Nürnberger Trichter
Es gilt als fast vergessen, was vor Jahren noch Karikaturisten zur Darstellung eines Schülers, dem oben am Kopf ein Trichter angebracht ist, anregte, durch den das Wissen quasi hineingeschüttet werden kann, also das, was PISA sich erträumte. Dieser Nürnberger Trichter ist nun schon fast 400 Jahre alt und ist in den allgemeinen Sprachschatz als „Eintrichtern“ eingegangen.
Das war kurz vor dem Ende des Dreißigjährigen Krieges, als sich in Nürnberg ein sog. Blumenorden gegründet hatte, eine Vereinigung von Dichtern, deren prominentester Vertreter Georg Philipp Harsdörffer war. Da Nürnberg an der Pegnitz gelegen ist, haben sie sich auch als Pegnesier bezeichnet, was sich fast schon so anhört wie Pekinesen.

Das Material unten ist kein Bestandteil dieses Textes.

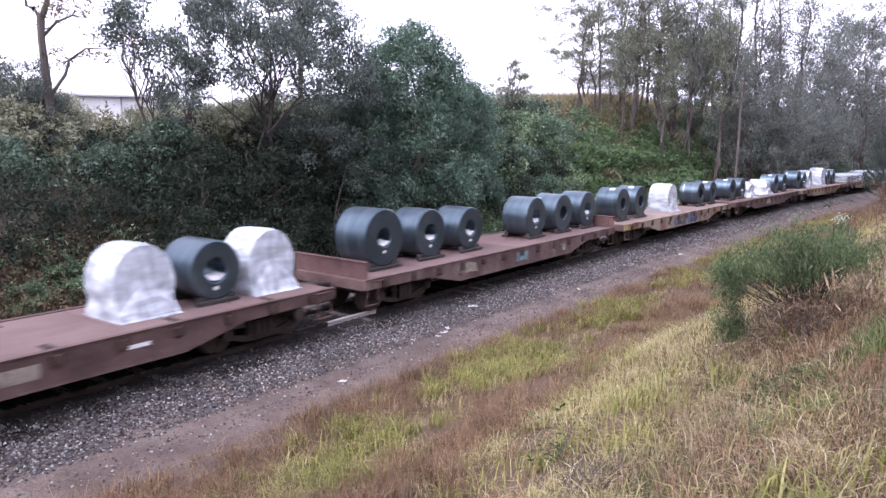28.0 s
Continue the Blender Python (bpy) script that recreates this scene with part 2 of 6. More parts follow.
M["darkbark"] = surf("dark_bark", [(0.3, (0.0275, 0.0231, 0.0198)), (0.6, (0.066, 0.055, 0.0468)), (0.8, (0.11, 0.0963, 0.0825))], 3, 30, 0.95, bump=0.8, depth=0.03, stretch=(0.55, 0.55, 0.138))
M["gumbark"] = surf("grey_gum_bark", [(0.3, (0.05, 0.04, 0.036)), (0.55, (0.11, 0.09, 0.08)), (0.8, (0.2, 0.175, 0.155))], 2, 25, 0.9, bump=0.4, depth=0.02, stretch=(1, 1, 0.3))
M["stone"] = leafy("ballast_stones", [(0, (0.026, 0.023, 0.023)), (0.5, (0.085, 0.076, 0.077)), (0.85, (0.17, 0.156, 0.155)), (1, (0.36, 0.345, 0.34))], 0.9, 0.0, 0.3)
# oil-stained stones, darkened further with the shade from sill to rail
M["dark_stone"] = leafy("oily_shaded_stones", [(0, (0.012, 0.01, 0.009)), (0.7, (0.032, 0.027, 0.025)), (0.93, (0.07, 0.062, 0.058)), (1, (0.16, 0.15, 0.14))], 0.85, 0.0, 0.3)
M["clod"] = leafy("brown_clods", [(0, (0.055, 0.036, 0.03)), (0.5, (0.115, 0.08, 0.067)), (0.85, (0.19, 0.142, 0.123)), (1, (0.34, 0.29, 0.27))], 0.95, 0.0, 0.2)
# taken near black: the shade deep in the thicket put into colour
M["leaf_dark"] = leafy("thicket_shaded_leaves", [(0, (0.0127, 0.0191, 0.014)), (0.5, (0.0229, 0.0332, 0.0229)), (0.85, (0.0382, 0.051, 0.0332)), (1, (0.0765, 0.0894, 0.0573))], 0.6, 0.3, 0.2)
# paler than leaf_dark: sky light and haze on the crowns put into colour
M["leaf_crown"] = leafy("crown_leaves", [(0, (0.0694, 0.084, 0.0812)), (0.5, (0.118, 0.14, 0.125)), (0.85, (0.168, 0.196, 0.166)), (1, (0.246, 0.274, 0.232))], 0.6, 0.45, 0.25)
M["leaf_mid"] = leafy("mid_green_leaves", [(0, (0.06, 0.096, 0.054)), (0.5, (0.114, 0.174, 0.0936)), (0.85, (0.198, 0.264, 0.144)), (1, (0.348, 0.408, 0.264))])
M["leaf_cool"] = leafy("blue_green_leaves", [(0, (0.0483, 0.0825, 0.0598)), (0.5, (0.0862, 0.135, 0.0943)), (0.85, (0.138, 0.2, 0.138)), (1, (0.23, 0.294, 0.207))])
# paler leaf_cool, with haze over the crown put into its colour
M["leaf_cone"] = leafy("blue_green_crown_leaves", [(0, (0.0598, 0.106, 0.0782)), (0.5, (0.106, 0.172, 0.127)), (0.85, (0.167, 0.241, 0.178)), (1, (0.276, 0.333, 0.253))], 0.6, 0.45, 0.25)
M["leaf_vine"] = leafy("bright_vine_leaves", [(0, (0.0405, 0.0722, 0.0317)), (0.5, (0.0792, 0.132, 0.0546)), (0.85, (0.123, 0.189, 0.0774)), (1, (0.202, 0.264, 0.132))])
# leaf_gum, leaf_grey and leaf_pine are paled: distance haze put into their colours
M["leaf_gum"] = leafy("olive_gum_leaves", [(0, (0.115, 0.124, 0.092)), (0.5, (0.196, 0.212, 0.155)), (0.85, (0.276, 0.293, 0.218)), (1, (0.38, 0.391, 0.305))], 0.65, 0.55, 0.15)
M["leaf_grey"] = leafy("haze_greyed_far_leaves", [(0, (0.138, 0.15, 0.138)), (0.5, (0.189, 0.206, 0.185)), (1, (0.275, 0.288, 0.262))], 0.65, 0.55, 0.15)
M["leaf_pine"] = leafy("dark_pine_needles", [(0, (0.0566, 0.078, 0.0679)), (0.5, (0.107, 0.141, 0.123)), (1, (0.195, 0.232, 0.208))], 0.6, 0.45, 0.25)
M["leaf_brown"] = leafy("withered_brown_leaves", [(0, (0.06, 0.035, 0.02)), (0.5, (0.12, 0.08, 0.045)), (1, (0.22, 0.16, 0.09))])
M["straw"] = leafy("straw_grass", [(0, (0.081, 0.046, 0.0236)), (0.45, (0.202, 0.127, 0.0677)), (0.75, (0.356, 0.247, 0.14)), (1, (0.518, 0.405, 0.269))], 0.65)
M["tan"] = leafy("tan_hill_grass", [(0, (0.216, 0.123, 0.0682)), (0.5, (0.389, 0.242, 0.131)), (0.85, (0.538, 0.365, 0.218)), (1, (0.646, 0.483, 0.321))], 0.65)
M["russet"] = leafy("russet_seeding_grass", [(0, (0.105, 0.0608, 0.0353)), (0.5, (0.19, 0.115, 0.0647)), (0.85, (0.285, 0.184, 0.105)), (1, (0.41, 0.299, 0.176))], 0.7)
M["green"] = leafy("fresh_green_grass", [(0, (0.13, 0.129, 0.037)), (0.45, (0.238, 0.241, 0.068)), (0.8, (0.356, 0.347, 0.11)), (1, (0.475, 0.431, 0.19))], 0.6, 0.4)
M["pale_straw"] = leafy("pale_yellow_grass", [(0, (0.24, 0.2, 0.08)), (0.5, (0.39, 0.335, 0.15)), (0.85, (0.5, 0.445, 0.24)), (1, (0.6, 0.55, 0.35))], 0.65)
M["stalk"] = leafy("bleached_stalks", [(0, (0.227, 0.162, 0.102)), (0.5, (0.34, 0.259, 0.178)), (1, (0.454, 0.381, 0.284))], 0.65)
M["slope_green"] = leafy("dull_green_grass", [(0, (0.0602, 0.076, 0.0266)), (0.5, (0.12, 0.142, 0.0522)), (0.85, (0.185, 0.204, 0.0855)), (1, (0.275, 0.285, 0.142))], 0.6, 0.4)
M["mound"] = leafy("olive_bank_grass", [(0, (0.143, 0.137, 0.0772)), (0.5, (0.249, 0.232, 0.137)), (0.85, (0.356, 0.321, 0.202)), (1, (0.475, 0.428, 0.297))], 0.65)
M["leaf_dry"] = leafy("dry_tan_leaves", [(0, (0.0467, 0.0285, 0.0156)), (0.5, (0.104, 0.07, 0.0415)), (0.85, (0.161, 0.117, 0.0727)), (1, (0.217, 0.171, 0.114))], 0.7)
M["mat"] = leafy("matted_brown_grass", [(0, (0.055, 0.031, 0.0176)), (0.5, (0.115, 0.0679, 0.037)), (0.85, (0.2, 0.131, 0.0704)), (1, (0.33, 0.242, 0.136))], 0.75)
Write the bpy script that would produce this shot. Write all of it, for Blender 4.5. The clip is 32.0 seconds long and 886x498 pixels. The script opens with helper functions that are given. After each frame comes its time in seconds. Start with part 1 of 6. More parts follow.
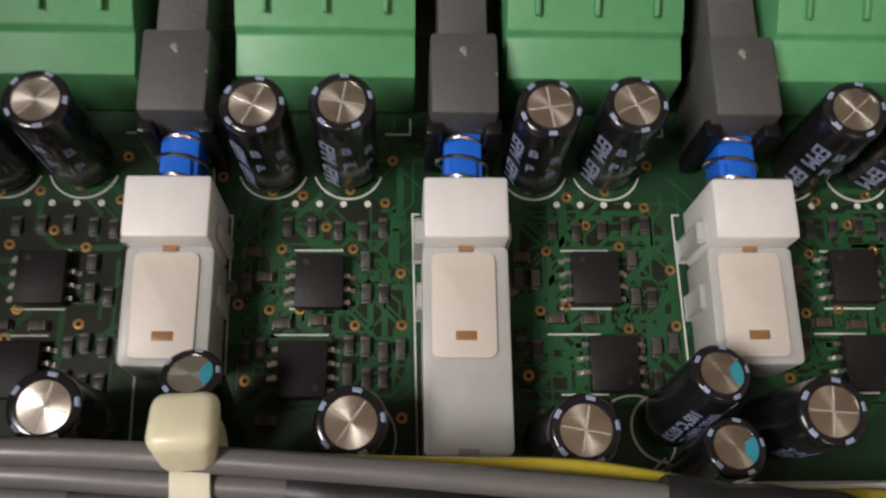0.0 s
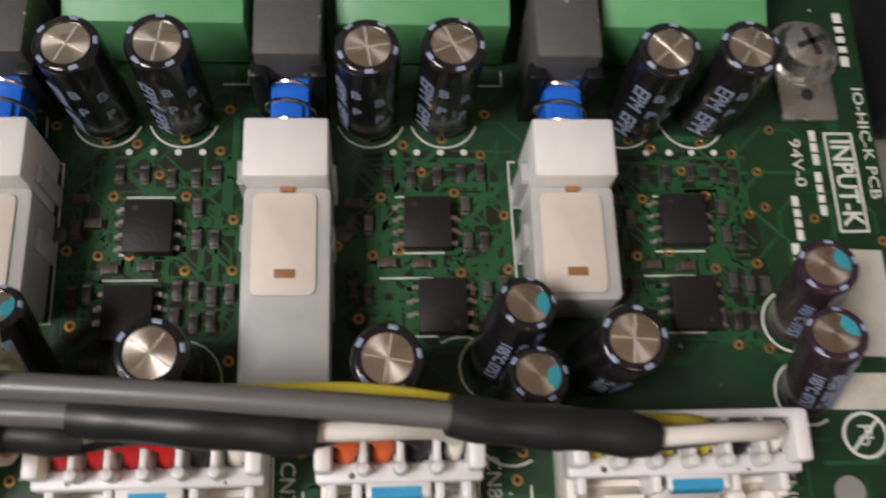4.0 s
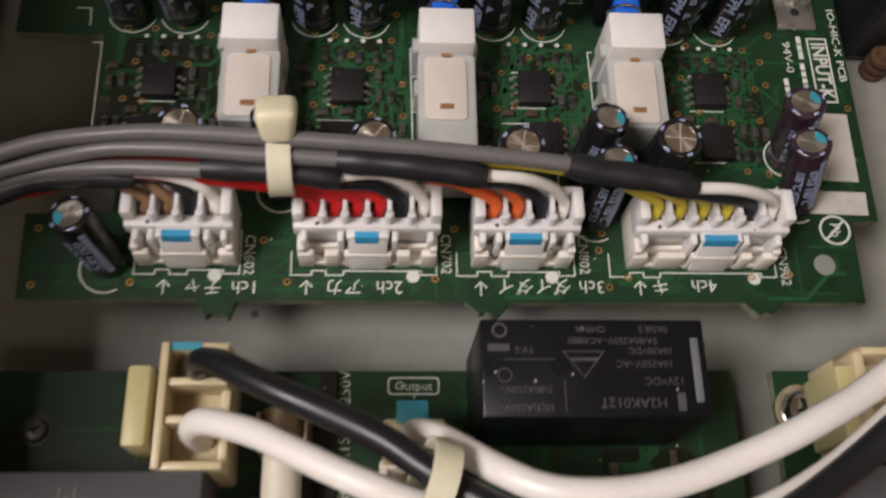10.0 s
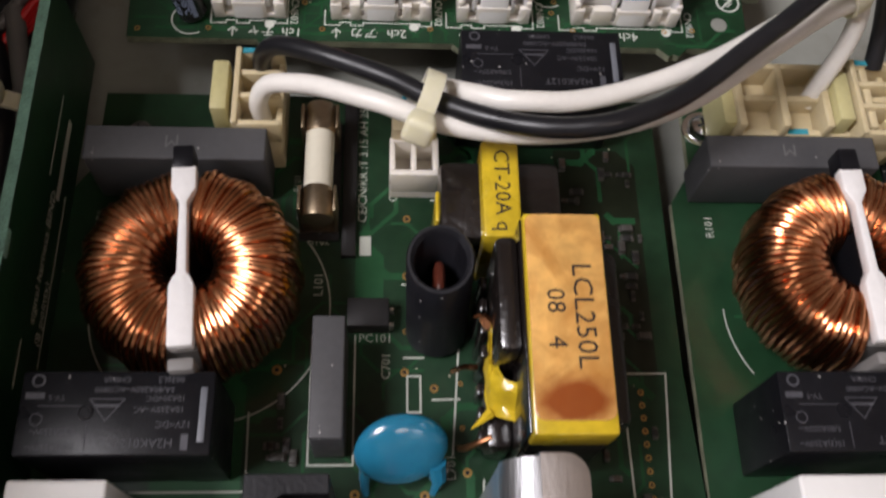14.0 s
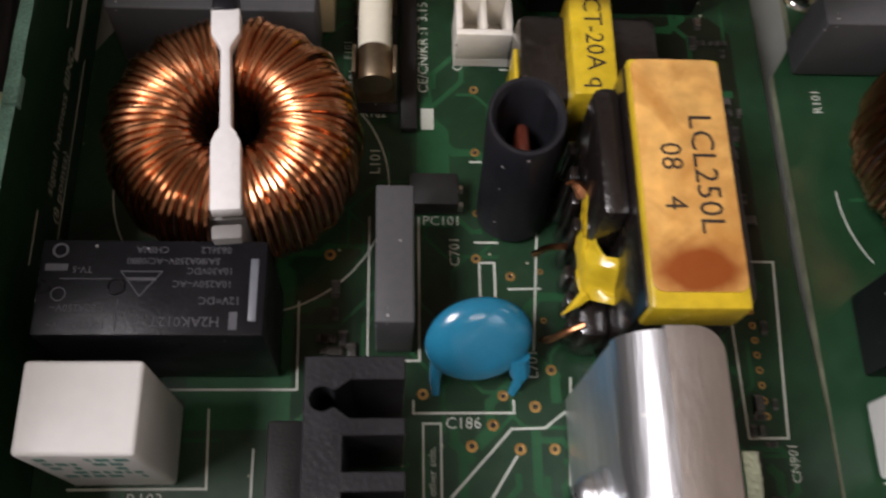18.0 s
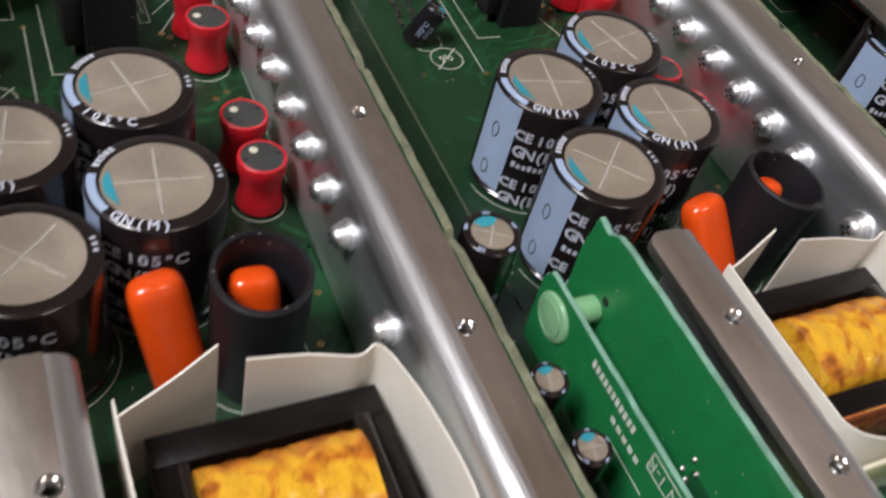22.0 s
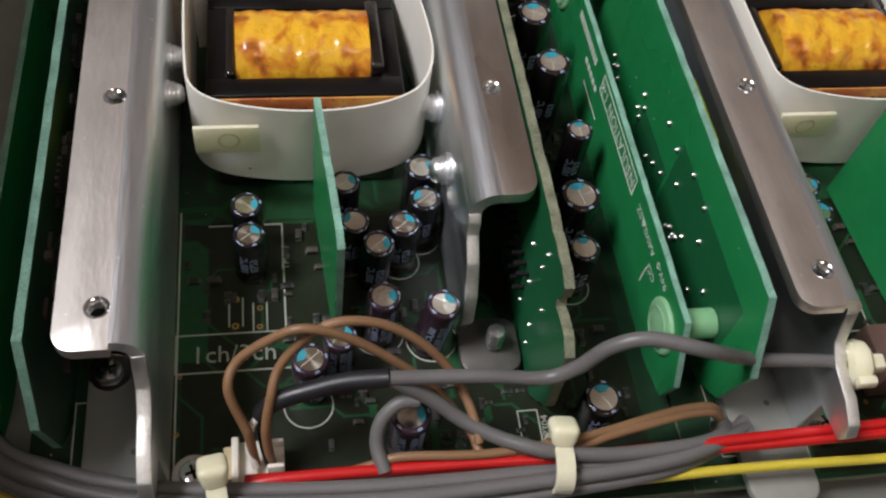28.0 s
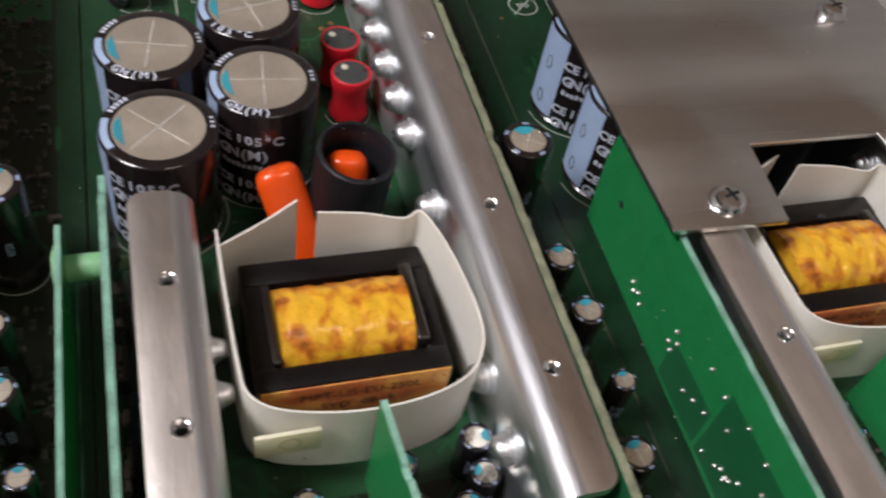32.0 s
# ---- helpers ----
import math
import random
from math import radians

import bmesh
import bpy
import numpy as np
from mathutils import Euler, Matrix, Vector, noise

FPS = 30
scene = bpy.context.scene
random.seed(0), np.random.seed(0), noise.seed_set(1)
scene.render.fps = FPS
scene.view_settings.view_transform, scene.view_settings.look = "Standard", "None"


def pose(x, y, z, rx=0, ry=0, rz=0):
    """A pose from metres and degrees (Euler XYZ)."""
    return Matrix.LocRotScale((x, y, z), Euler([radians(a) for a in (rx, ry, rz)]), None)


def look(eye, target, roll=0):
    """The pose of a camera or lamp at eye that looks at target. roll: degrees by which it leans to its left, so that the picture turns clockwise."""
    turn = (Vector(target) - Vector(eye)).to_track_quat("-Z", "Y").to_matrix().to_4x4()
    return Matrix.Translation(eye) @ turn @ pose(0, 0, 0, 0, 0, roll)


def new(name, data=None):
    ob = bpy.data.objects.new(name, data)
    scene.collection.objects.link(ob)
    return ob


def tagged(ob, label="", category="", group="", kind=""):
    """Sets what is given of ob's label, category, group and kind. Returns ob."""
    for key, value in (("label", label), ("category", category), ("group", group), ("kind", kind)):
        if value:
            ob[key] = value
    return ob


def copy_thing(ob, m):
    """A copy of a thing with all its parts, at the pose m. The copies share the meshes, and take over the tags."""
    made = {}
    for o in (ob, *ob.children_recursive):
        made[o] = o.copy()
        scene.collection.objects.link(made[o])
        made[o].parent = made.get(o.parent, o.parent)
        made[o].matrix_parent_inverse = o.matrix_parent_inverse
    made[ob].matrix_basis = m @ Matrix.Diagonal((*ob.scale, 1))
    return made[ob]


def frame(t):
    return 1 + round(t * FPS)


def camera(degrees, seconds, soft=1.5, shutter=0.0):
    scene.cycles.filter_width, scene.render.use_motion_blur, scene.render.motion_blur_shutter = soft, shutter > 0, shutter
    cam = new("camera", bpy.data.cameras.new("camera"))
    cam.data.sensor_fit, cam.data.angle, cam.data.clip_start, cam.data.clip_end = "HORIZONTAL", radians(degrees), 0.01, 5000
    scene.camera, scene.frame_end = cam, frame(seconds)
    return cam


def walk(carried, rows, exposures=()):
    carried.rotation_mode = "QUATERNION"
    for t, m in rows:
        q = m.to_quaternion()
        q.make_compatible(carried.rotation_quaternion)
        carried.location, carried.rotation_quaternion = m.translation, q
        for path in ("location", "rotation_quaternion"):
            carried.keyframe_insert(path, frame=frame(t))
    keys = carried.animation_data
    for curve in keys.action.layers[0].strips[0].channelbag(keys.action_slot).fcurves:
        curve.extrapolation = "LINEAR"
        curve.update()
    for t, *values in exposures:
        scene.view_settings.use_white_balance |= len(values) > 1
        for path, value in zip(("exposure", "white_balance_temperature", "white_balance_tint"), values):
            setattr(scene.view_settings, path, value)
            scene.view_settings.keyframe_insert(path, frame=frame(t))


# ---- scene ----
cam = camera(50.79, 32.0, soft=2.3, shutter=0.6)
# seconds, eye in millimetres, turn in degrees
EXPOSURES = [(0.0, -0.56, 7300, 18), (4.0, -0.46, 7300, 20), (7.0, -0.48, 7300, 22), (9.0, -0.52, 7300, 22), (11.0, -0.52, 7300, 22), (13.0, -0.40, 6800, 20), (18.0, -0.36, 6900, 20), (20.0, -0.24, 7300, 22), (22.0, -0.28, 6850, 17), (25.0, -0.33, 6850, 17), (28.0, -0.38, 6700, 16), (30.0, -0.31, 6700, 18), (32.0, -0.32, 6850, 18)]
PATH = [
    (0.0, -16.55, 213.91, 89.87, 18.18, -2.52, -0.71),
    (0.5, -15.16, 213.92, 83.67, 17.84, -2.53, -0.83),
    (1.0, -13.38, 215.05, 82.71, 17.94, -2.79, -1.10),
    (1.5, -11.18, 216.01, 82.43, 18.10, -2.89, -1.30),
    (2.0, -9.87, 217.61, 78.65, 18.10, -3.31, -1.67),
    (2.5, -7.48, 217.10, 79.08, 17.71, -3.24, -1.82),
    (3.0, -6.95, 216.74, 79.03, 17.95, -3.11, -1.97),
    (3.5, -5.72, 214.42, 82.80, 18.57, -3.48, -1.90),
    (4.0, -3.74, 207.56, 88.94, 18.98, -4.11, -1.82),
    (4.5, 1.38, 204.89, 92.22, 19.51, -4.04, -2.45),
    (6.5, 1.02, 200.76, 96.52, 20.30, -3.86, -2.29),
    (7.0, -0.57, 200.63, 97.88, 20.47, -3.75, -2.23),
    (7.5, -3.33, 189.13, 106.52, 20.66, -3.20, -2.13),
    (8.0, -3.60, 186.85, 106.84, 21.09, -3.16, -2.17),
    (8.5, -6.73, 186.43, 106.71, 21.04, -3.32, -2.03),
    (9.0, -9.74, 184.82, 107.79, 21.03, -3.23, -1.66),
    (9.5, -13.68, 178.84, 110.61, 21.40, -3.51, -1.43),
    (10.0, -19.61, 169.58, 116.69, 22.10, -3.85, -1.04),
    (10.5, -24.03, 161.10, 121.14, 22.55, -4.05, -1.09),
    (11.0, -24.43, 157.37, 124.64, 22.73, -4.33, -1.27),
    (11.5, -23.27, 155.83, 125.45, 22.74, -4.50, -1.46),
    (12.0, -22.59, 148.46, 127.26, 23.12, -4.65, -1.45),
    (12.5, -21.11, 144.48, 127.12, 23.04, -4.27, -1.24),
    (13.0, -19.75, 124.69, 136.63, 23.66, -3.67, -0.97),
    (13.5, -19.55, 119.83, 137.21, 23.60, -3.54, -1.11),
    (14.0, -19.92, 109.52, 137.61, 24.19, -3.43, -1.04),
    (14.5, -21.08, 100.66, 139.45, 24.73, -3.64, -0.90),
    (15.0, -23.26, 96.76, 134.51, 23.94, -3.52, -0.72),
    (15.5, -30.03, 110.61, 110.57, 21.53, -3.13, -0.55),
    (17.5, -30.21, 107.04, 112.87, 22.00, -2.88, -0.11),
    (18.0, -28.69, 105.30, 115.09, 22.08, -3.38, -0.88),
    (18.5, -24.34, 87.73, 129.99, 22.70, -3.70, -3.20),
    (19.0, -26.44, 57.35, 122.51, 27.92, -8.88, -8.41),
    (19.5, -50.69, 12.73, 124.51, 35.30, -12.98, -14.39),
    (20.0, -56.16, -13.41, 128.60, 37.54, -12.80, -17.46),
    (20.5, -58.62, -32.74, 131.06, 40.08, -13.04, -19.28),
    (21.0, -52.75, -44.25, 132.57, 41.50, -13.12, -21.63),
    (21.5, -44.58, -49.01, 131.79, 42.11, -12.23, -24.11),
    (22.0, -53.49, -65.12, 134.21, 41.87, -11.37, -22.70),
    (22.5, -56.51, -69.65, 121.50, 40.80, -11.66, -22.05),
    (23.0, -53.92, -70.09, 116.97, 39.41, -12.02, -22.01),
    (23.5, -52.87, -70.79, 116.60, 39.33, -12.08, -22.01),
    (24.0, -52.34, -72.70, 113.67, 38.75, -12.03, -21.65),
    (24.5, -51.55, -74.42, 114.50, 38.62, -11.70, -21.33),
    (25.0, -52.82, -74.64, 115.28, 38.79, -11.75, -21.34),
    (25.5, -53.35, -80.50, 113.73, 38.05, -11.08, -20.09),
    (27.5, -34.85, -132.55, 139.78, 35.60, -6.73, -8.08),
    (28.0, -32.73, -135.15, 135.62, 34.29, -6.38, -7.42),
    (28.5, -31.63, -133.01, 136.20, 34.48, -6.69, -7.69),
    (29.0, -31.21, -131.84, 135.69, 34.70, -6.70, -8.08),
    (29.5, -11.86, -119.99, 134.31, 34.72, -7.69, -10.69),
    (30.0, 5.93, -114.38, 133.76, 36.20, -7.22, -12.25),
    (30.5, 14.92, -106.59, 138.23, 37.43, -7.84, -13.33),
    (31.0, 25.09, -98.45, 145.65, 38.78, -8.70, -13.72),
    (31.5, 32.40, -99.76, 151.06, 39.62, -8.58, -14.42),
    (32.0, 45.23, -101.74, 152.39, 39.14, -8.40, -14.70),
]
walk(cam, [(t, pose(x / 1000, y / 1000, z / 1000, rx, ry, rz)) for t, x, y, z, rx, ry, rz in PATH], EXPOSURES)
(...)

Harsdörffer hatte mehrere populäre Schriften verfasst, in denen er sich insbesondere an die braven Frawenzimmer gewendet hat, mit seinen „Gespräch–spielen“. 1647 brachte er ein Buch heraus, den „Poetischen Trichter“, womit die gesamte Poeterey in wenigen Stunden einzugießen sei. Das war also ein durchaus ehrenwertes Unterfan–gen, die Leute zum Schreiben zu bringen.
Auch wenn das Trichterbild nicht mehr so gegenwärtig ist, hat die heutige Verfahrensweise immer noch viel davon. So gestand mir ein Schüler vorige Woche, dass man sich immer nur für Tests derart zuschütten lasse und dabei selbst mitwirkt, um es dann alles nach 14 Tagen wieder vergessen zu haben. Mit Intelligenz habe das wenig zu tun und mancher Abgänger der zehnten Klasse sei fähiger als die meisten Abiturienten.
Was wohl mehr Not tun würde, als sich Sachen perfekt einzubimsen, ist das Herangehen an Schwierigkeiten, die sehr oft rein praktischer Natur sind, auch wenn sie im Wissenschaftsgebiet angesiedelt sind. Dass da kaum einer anbeißt, ist bedenklicher als Wissenslücken.